:: What to produce ::
Transcribe the full listing exactly, and drop every picture.

# # # #

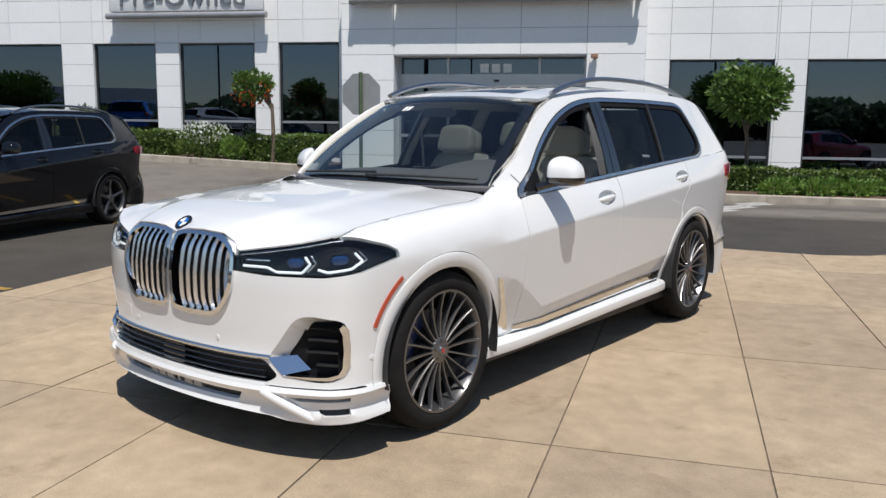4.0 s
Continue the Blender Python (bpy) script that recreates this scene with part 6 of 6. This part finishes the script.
def hedge(name, label, s0, s1, n0, n1, z0, z1, seed, count, size=.06, material=None):
    rng = np.random.default_rng(seed)
    th = empty(name, None, label, "hedge")
    p = rng.random((count, 3))
    f = rng.integers(0, 5, count)
    p[f == 0, 2] = 1
    p[f == 1, 1] = 0
    p[f == 2, 1] = 0
    p[f == 3, 0] = 0
    p[f == 4, 0] = 1
    q = []
    for a, b, c in p:
        s, n, z = s0 + (s1 - s0) * a, n0 + (n1 - n0) * b, z0 + (z1 - z0) * c
        w = .05 * noise.noise((s * 3, n * 3, z * 3 + seed))
        q.append(B(s + w, n + w + rng.normal() * .02, z + w * 1.4 + rng.normal() * .02))
    leaves("foliage", q, size, material or LEAF_HEDGE, th, seed=seed)
    # core box in darker green puts the hedge's inner shade into its colour
    box("core", (s0 + .09, n0 + .09, z0 - .1), (s1 - .09, n1 - .09, z1 - .09), HEDGE_SHADE, th, bevel=.08, m=BM)
    return th


def bush(name, label, s, n, z0, r, h, seed, count, material, flower=None, size=.06, fl_n=0):
    th = empty(name, None, label, "bush")
    c = B(s, n, z0 + h * .5)
    leaves("foliage", cloud(c, (r, r, h * .55), count, seed, .35), size, material, th, up=.6, seed=seed)
    for k in range(7):
        a = k * .9
        tube("stem", [B(s, n, z0 - .05), B(s + r * .3 * math.cos(a), n + r * .3 * math.sin(a), z0 + h * .45), B(s + r * .6 * math.cos(a), n + r * .6 * math.sin(a), z0 + h * .8)], .008, BARK, th, n=5)
    if flower:
        q = cloud(B(s, n, z0 + h * .78), (r * .95, r * .95, h * .36), fl_n, seed + 9, .5)
        leaves("flowers", q, size * 1.0, flower, th, "coloured flower spikes", up=1.2, seed=seed + 3)
    return th


def tree(name, label, place, trunk_h, crown_c, crown_r, seed, count, leaf=.09, material=None, fork=True, flower=None, fl=0):
    th = empty(name, None, label, "tree")
    p = Vector(place)
    c = Vector(crown_c)
    rng = random.Random(seed)
    t0 = .035 + .012 * trunk_h
    tube("trunk", [p - Vector((0, 0, .1)), p + Vector((.03, .02, trunk_h * .5)), p + Vector((-.02, .03, trunk_h))], [t0 * 1.25, t0, t0 * .75], BARK, th, n=10)
    top = p + Vector((-.02, .03, trunk_h))
    crowns = []
    for k in range(9):
        a = k * 2.4 + rng.random()
        e = Vector((c.x + crown_r[0] * .62 * math.cos(a) * rng.uniform(.4, 1), c.y + crown_r[1] * .62 * math.sin(a) * rng.uniform(.4, 1), c.z + crown_r[2] * rng.uniform(-.5, .6)))
        mid = top.lerp(e, .5) + Vector((0, 0, .06))
        tube("limb", [top - Vector((0, 0, trunk_h * .15 * rng.random())), mid, e], [t0 * .5, t0 * .3, t0 * .12], BARK, th, n=6)
        crowns.append(e)
    pts = [cloud(c, crown_r, count // 2, seed, .5)]
    for k, e in enumerate(crowns):
        pts.append(cloud(e, [r * .52 for r in crown_r], count // 18, seed + k + 1, .4))
    leaves("crown", np.concatenate(pts), leaf, material or LEAF_TREE, th, up=.2, seed=seed)
    if flower:
        leaves("blossom", cloud(c - Vector((0, 0, crown_r[2] * .3)), [r * 1.02 for r in crown_r], fl, seed + 30, .85), leaf, flower, th, "red blossom", seed=seed + 31)
    return th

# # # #

:: Answer for the task ::
4.0 s
Continue the Blender Python (bpy) script that recreates this scene with part 6 of 6. This part finishes the script.
def hedge(name, label, s0, s1, n0, n1, z0, z1, seed, count, size=.06, material=None):
    rng = np.random.default_rng(seed)
    th = empty(name, None, label, "hedge")
    p = rng.random((count, 3))
    f = rng.integers(0, 5, count)
    p[f == 0, 2] = 1
    p[f == 1, 1] = 0
    p[f == 2, 1] = 0
    p[f == 3, 0] = 0
    p[f == 4, 0] = 1
    q = []
    for a, b, c in p:
        s, n, z = s0 + (s1 - s0) * a, n0 + (n1 - n0) * b, z0 + (z1 - z0) * c
        w = .05 * noise.noise((s * 3, n * 3, z * 3 + seed))
        q.append(B(s + w, n + w + rng.normal() * .02, z + w * 1.4 + rng.normal() * .02))
    leaves("foliage", q, size, material or LEAF_HEDGE, th, seed=seed)
    # core box in darker green puts the hedge's inner shade into its colour
    box("core", (s0 + .09, n0 + .09, z0 - .1), (s1 - .09, n1 - .09, z1 - .09), HEDGE_SHADE, th, bevel=.08, m=BM)
    return th


def bush(name, label, s, n, z0, r, h, seed, count, material, flower=None, size=.06, fl_n=0):
    th = empty(name, None, label, "bush")
    c = B(s, n, z0 + h * .5)
    leaves("foliage", cloud(c, (r, r, h * .55), count, seed, .35), size, material, th, up=.6, seed=seed)
    for k in range(7):
        a = k * .9
        tube("stem", [B(s, n, z0 - .05), B(s + r * .3 * math.cos(a), n + r * .3 * math.sin(a), z0 + h * .45), B(s + r * .6 * math.cos(a), n + r * .6 * math.sin(a), z0 + h * .8)], .008, BARK, th, n=5)
    if flower:
        q = cloud(B(s, n, z0 + h * .78), (r * .95, r * .95, h * .36), fl_n, seed + 9, .5)
        leaves("flowers", q, size * 1.0, flower, th, "coloured flower spikes", up=1.2, seed=seed + 3)
    return th


def tree(name, label, place, trunk_h, crown_c, crown_r, seed, count, leaf=.09, material=None, fork=True, flower=None, fl=0):
    th = empty(name, None, label, "tree")
    p = Vector(place)
    c = Vector(crown_c)
    rng = random.Random(seed)
    t0 = .035 + .012 * trunk_h
    tube("trunk", [p - Vector((0, 0, .1)), p + Vector((.03, .02, trunk_h * .5)), p + Vector((-.02, .03, trunk_h))], [t0 * 1.25, t0, t0 * .75], BARK, th, n=10)
    top = p + Vector((-.02, .03, trunk_h))
    crowns = []
    for k in range(9):
        a = k * 2.4 + rng.random()
        e = Vector((c.x + crown_r[0] * .62 * math.cos(a) * rng.uniform(.4, 1), c.y + crown_r[1] * .62 * math.sin(a) * rng.uniform(.4, 1), c.z + crown_r[2] * rng.uniform(-.5, .6)))
        mid = top.lerp(e, .5) + Vector((0, 0, .06))
        tube("limb", [top - Vector((0, 0, trunk_h * .15 * rng.random())), mid, e], [t0 * .5, t0 * .3, t0 * .12], BARK, th, n=6)
        crowns.append(e)
    pts = [cloud(c, crown_r, count // 2, seed, .5)]
    for k, e in enumerate(crowns):
        pts.append(cloud(e, [r * .52 for r in crown_r], count // 18, seed + k + 1, .4))
    leaves("crown", np.concatenate(pts), leaf, material or LEAF_TREE, th, up=.2, seed=seed)
    if flower:
        leaves("blossom", cloud(c - Vector((0, 0, crown_r[2] * .3)), [r * 1.02 for r in crown_r], fl, seed + 30, .85), leaf, flower, th, "red blossom", seed=seed + 31)
    return th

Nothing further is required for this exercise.